Just wondering how to sort messages in Inbox by unread messages but still having read messages listed.


----------



## kenyonswim (Jan 25, 2007)

It depends on how you have your views set up. Assuming you have the "standard" or default view that Outlook 2003 comes with, you should be able to click on the "Received" field, and ensure the arrow is pointing down. That will sort the list by most recent received first. 

Alternately, you can, in Outlook, select the View menu, rest your mouse on "Arrange by" and select Date. 

FYI a good option that appears in this list is located on the bottom of the "Arrange by" menu and is called "Show in Groups." Once selected, your emails will be grouped, in groups titled "Today" Yesterday" last week, etc. Very handy.


----------



## askn (Oct 8, 2005)

Thanks for your help but I'm not trying to sort by date, but by unread messages as sometimes I have unread messages from several different dates with read messages from the same date. In that case, I want only the unread messages first before any other messages, regardless of the date received.


----------



## kenyonswim (Jan 25, 2007)

Then your best bet is to use the "unread mail" search folder that comes setup by default in Outlook 2003. If you look in the "favorites" area in outlook (usually the little window in the upper left hand corner of outlook) there should be a set of folders that appear in italics.

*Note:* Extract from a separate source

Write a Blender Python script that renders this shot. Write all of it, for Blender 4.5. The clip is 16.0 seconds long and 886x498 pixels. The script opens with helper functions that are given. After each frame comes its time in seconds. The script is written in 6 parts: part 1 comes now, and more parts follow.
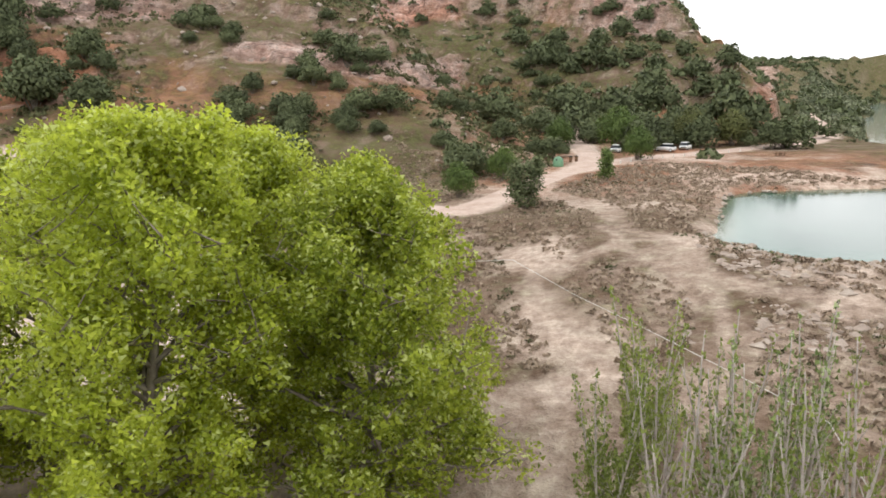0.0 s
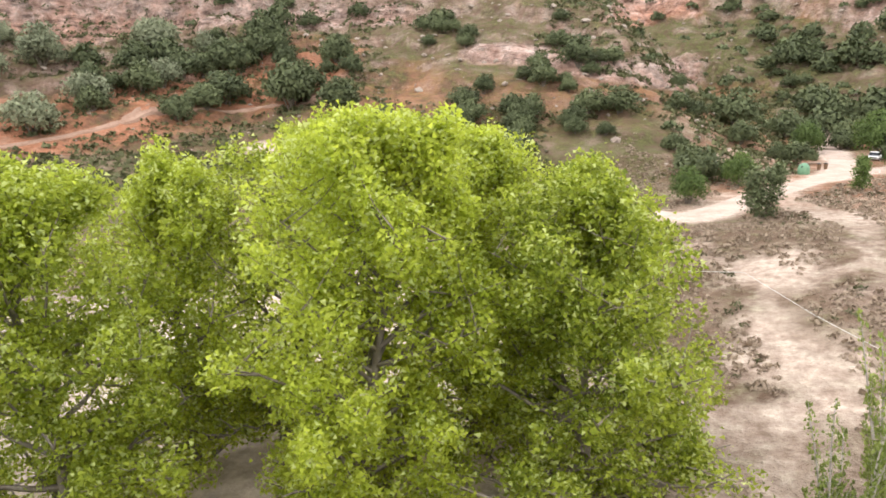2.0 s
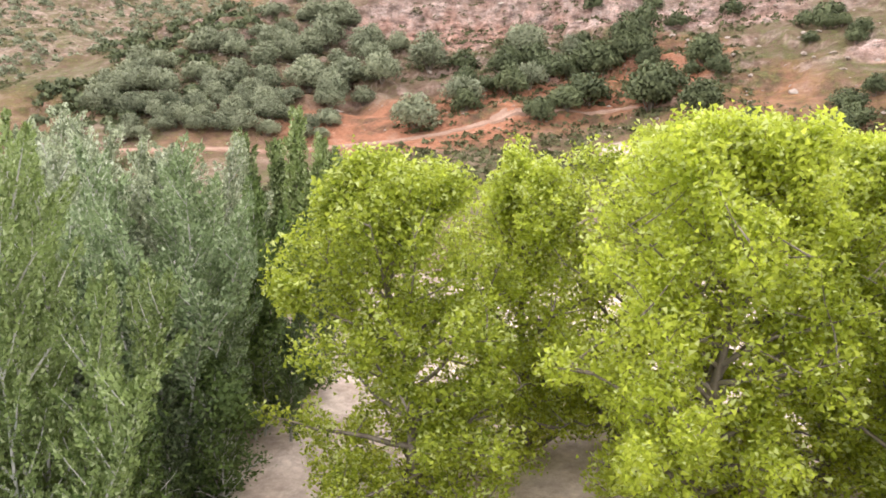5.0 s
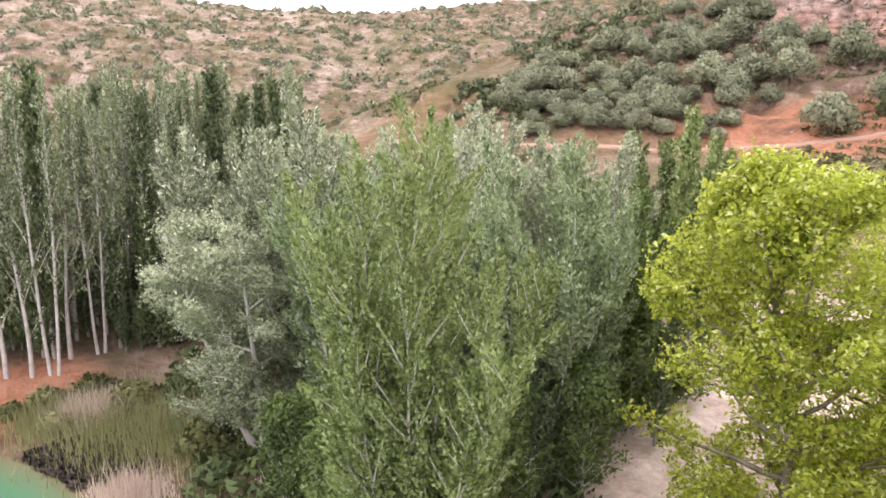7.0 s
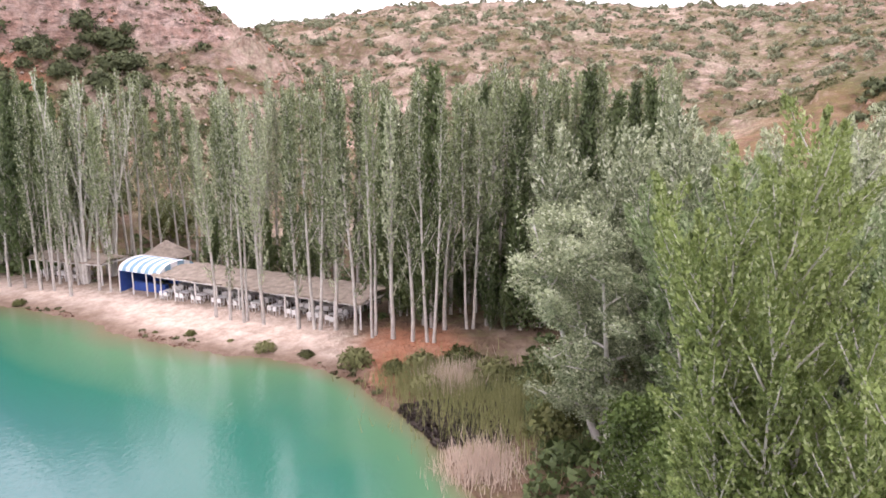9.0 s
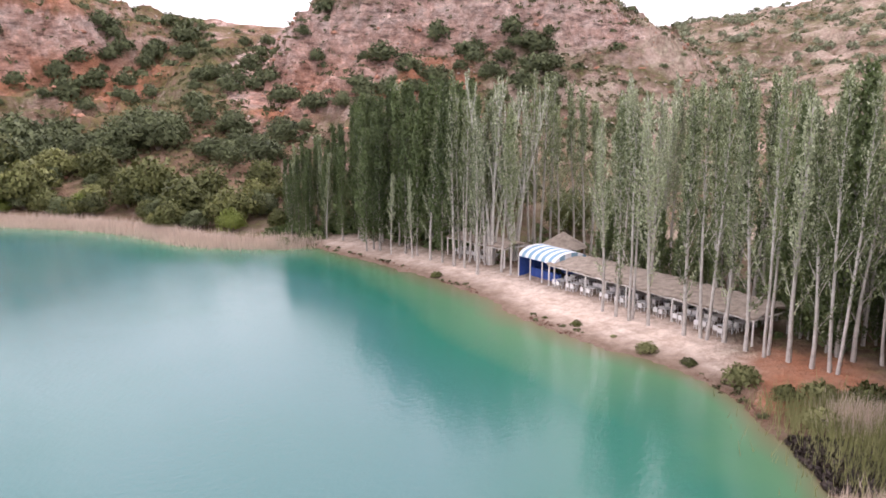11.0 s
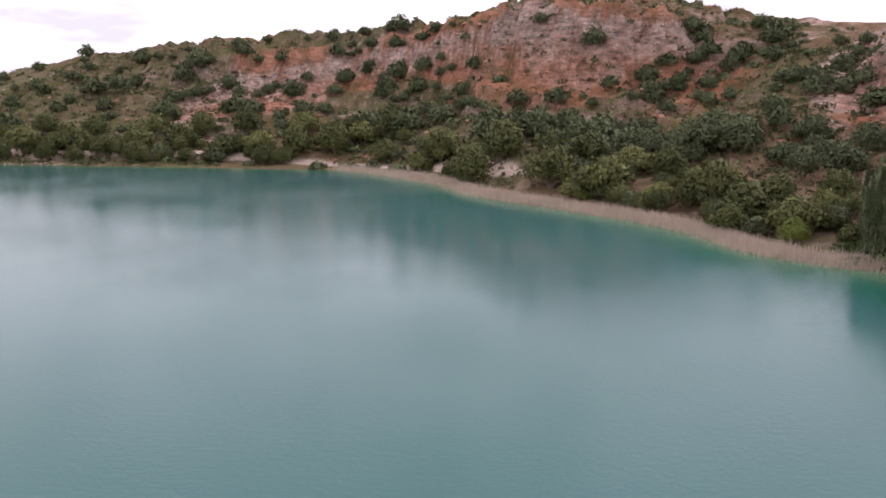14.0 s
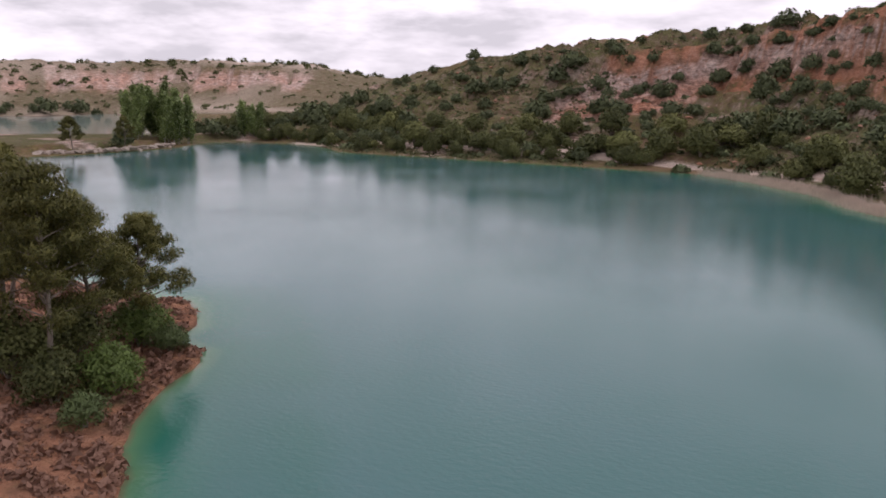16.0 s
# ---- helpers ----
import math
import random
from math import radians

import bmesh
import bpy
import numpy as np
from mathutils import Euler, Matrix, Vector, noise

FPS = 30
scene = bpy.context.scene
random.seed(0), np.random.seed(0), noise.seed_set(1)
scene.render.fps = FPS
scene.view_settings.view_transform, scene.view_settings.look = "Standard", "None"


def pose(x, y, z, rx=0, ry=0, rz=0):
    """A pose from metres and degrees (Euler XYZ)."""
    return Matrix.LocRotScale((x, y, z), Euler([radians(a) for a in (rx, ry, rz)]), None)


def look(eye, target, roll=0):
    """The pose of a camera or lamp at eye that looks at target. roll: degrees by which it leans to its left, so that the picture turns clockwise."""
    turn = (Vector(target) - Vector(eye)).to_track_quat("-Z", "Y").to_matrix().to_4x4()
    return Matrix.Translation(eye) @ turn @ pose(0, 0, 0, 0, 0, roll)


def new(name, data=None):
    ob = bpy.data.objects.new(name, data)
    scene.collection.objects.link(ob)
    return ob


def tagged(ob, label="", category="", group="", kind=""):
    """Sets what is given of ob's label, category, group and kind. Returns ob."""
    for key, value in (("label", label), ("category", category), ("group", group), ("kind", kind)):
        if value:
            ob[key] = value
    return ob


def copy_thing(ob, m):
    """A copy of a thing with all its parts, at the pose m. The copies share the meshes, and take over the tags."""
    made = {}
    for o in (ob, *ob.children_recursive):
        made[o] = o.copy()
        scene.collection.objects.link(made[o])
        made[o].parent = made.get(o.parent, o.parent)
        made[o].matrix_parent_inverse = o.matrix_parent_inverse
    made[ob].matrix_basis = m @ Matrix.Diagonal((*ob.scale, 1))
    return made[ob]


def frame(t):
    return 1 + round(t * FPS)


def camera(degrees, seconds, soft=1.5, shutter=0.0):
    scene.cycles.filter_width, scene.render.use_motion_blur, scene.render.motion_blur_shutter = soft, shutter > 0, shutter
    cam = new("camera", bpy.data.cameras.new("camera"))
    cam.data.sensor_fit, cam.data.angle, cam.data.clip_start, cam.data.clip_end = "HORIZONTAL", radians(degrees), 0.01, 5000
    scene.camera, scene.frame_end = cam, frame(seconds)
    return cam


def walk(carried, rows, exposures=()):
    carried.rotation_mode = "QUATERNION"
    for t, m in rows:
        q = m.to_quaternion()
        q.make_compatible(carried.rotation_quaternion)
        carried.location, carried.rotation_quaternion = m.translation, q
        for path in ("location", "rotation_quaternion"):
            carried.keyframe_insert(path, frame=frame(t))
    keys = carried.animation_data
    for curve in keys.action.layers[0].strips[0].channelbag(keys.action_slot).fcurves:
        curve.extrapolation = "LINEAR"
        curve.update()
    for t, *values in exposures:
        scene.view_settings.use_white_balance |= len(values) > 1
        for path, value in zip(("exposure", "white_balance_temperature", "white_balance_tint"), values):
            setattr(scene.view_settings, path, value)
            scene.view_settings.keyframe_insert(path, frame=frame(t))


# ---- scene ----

One should be named "Unread mail."

I'm not currently at a computer that has office 2003 installed, so I'm doing this from memory. I'll take a look tomorrow at work and post instructions on how to recreate these search folder manually, assuming of course you do not already see them!


----------



## medic17506 (Sep 1, 2004)

Hey - that's an interesting request - something I could use as well...I just did it in my outlook.

If you'll click on the "arranged by: date" at the top of your e-mail and then scroll down to 'custom'.

Click on Filter on the new menu and then click on 'more choices' then click on the top item that says 'Only items that are unread' and you should be set!

Hope this helps...let us know...


----------



## kenyonswim (Jan 25, 2007)

Alternately, microsoft does do the work for you! On the left hand side, you should see a folder list under "All mail folders" Scroll down until you see a folder called "Search folders" It should have a + sign next to it. Click on the + sign and it will expand other folders underneath it. One of these folders should say "unread mail." Double click and it will give you ALL unread mail in your mailbox, including mail from any other folders and not just your inbox. After that, you can sort the email by date like you normally would, but the easiest is going to View - Arrange by - Date. 

Let us know if this works!


----------



## medic17506 (Sep 1, 2004)

That's pretty slick - thanks...I don't know where ASKN went but I'm using this tip


----------



## kenyonswim (Jan 25, 2007)

Anytime!


----------